Does this actually waste power? A lot of people's intuition about what wastes power with cpus is wrong. Usually it is best to light up all the tricks, heat the cpu up, finish the work, then go back to sleep. If branch prediction helps you get back to sleep sooner, it is probably a net win.

dragontamer · on Nov 27, 2019

My understanding of CPU-physics is as follows:

https://www.ti.com/lit/an/scaa035b/scaa035b.pdf

Page 4 (page8 in PDF):

> P = C * V^2 * f * N

Power-used = Capacitance * Voltage^2 * Frequency * Number of Bits flipped

This equation roughly holds for all CMOS circuits, from the 1970s through today's CPUs. Smaller transistors result in smaller capacitance, which is what led to Dennard scaling for the past 40 years. Otherwise, the physics are the same.

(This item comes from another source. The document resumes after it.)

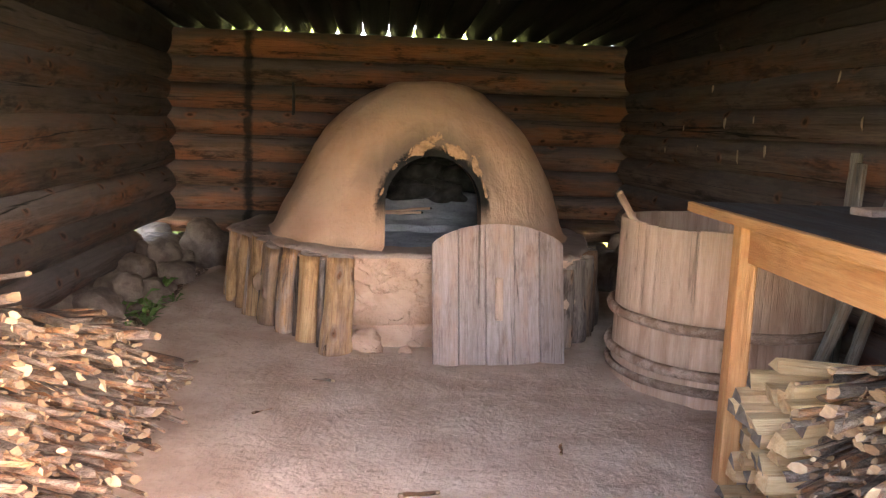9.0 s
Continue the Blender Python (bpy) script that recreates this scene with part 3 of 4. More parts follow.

Static-power consumption in CMOS is theoretically zero, and measured to be femto-amps. Static power consumption can therefore be ignored, only dynamic power matters in the real world.

Assuming the same transistor size (aka: capacitance), you can see that power use is most strongly determined by voltage. Another note: higher frequencies (say 3GHz or 4GHz) requires more-and-more voltage to sustain.

A mobile chip drawing 1/2 voltage at 1/2-frequency will have 1/8th the power consumption but take 2x longer to complete a task. Overall, you have 1/4th the power consumption used.

----------

This is why servers reduce frequency and voltage and save on power in practice.

dannyw · on Nov 27, 2019

As another example, many cryptocurrency miners undervolt their cards to get better performance per unit of energy.

gpderetta · on Nov 27, 2019

all mobile cpus (at least those worth using) do exactly the same thing.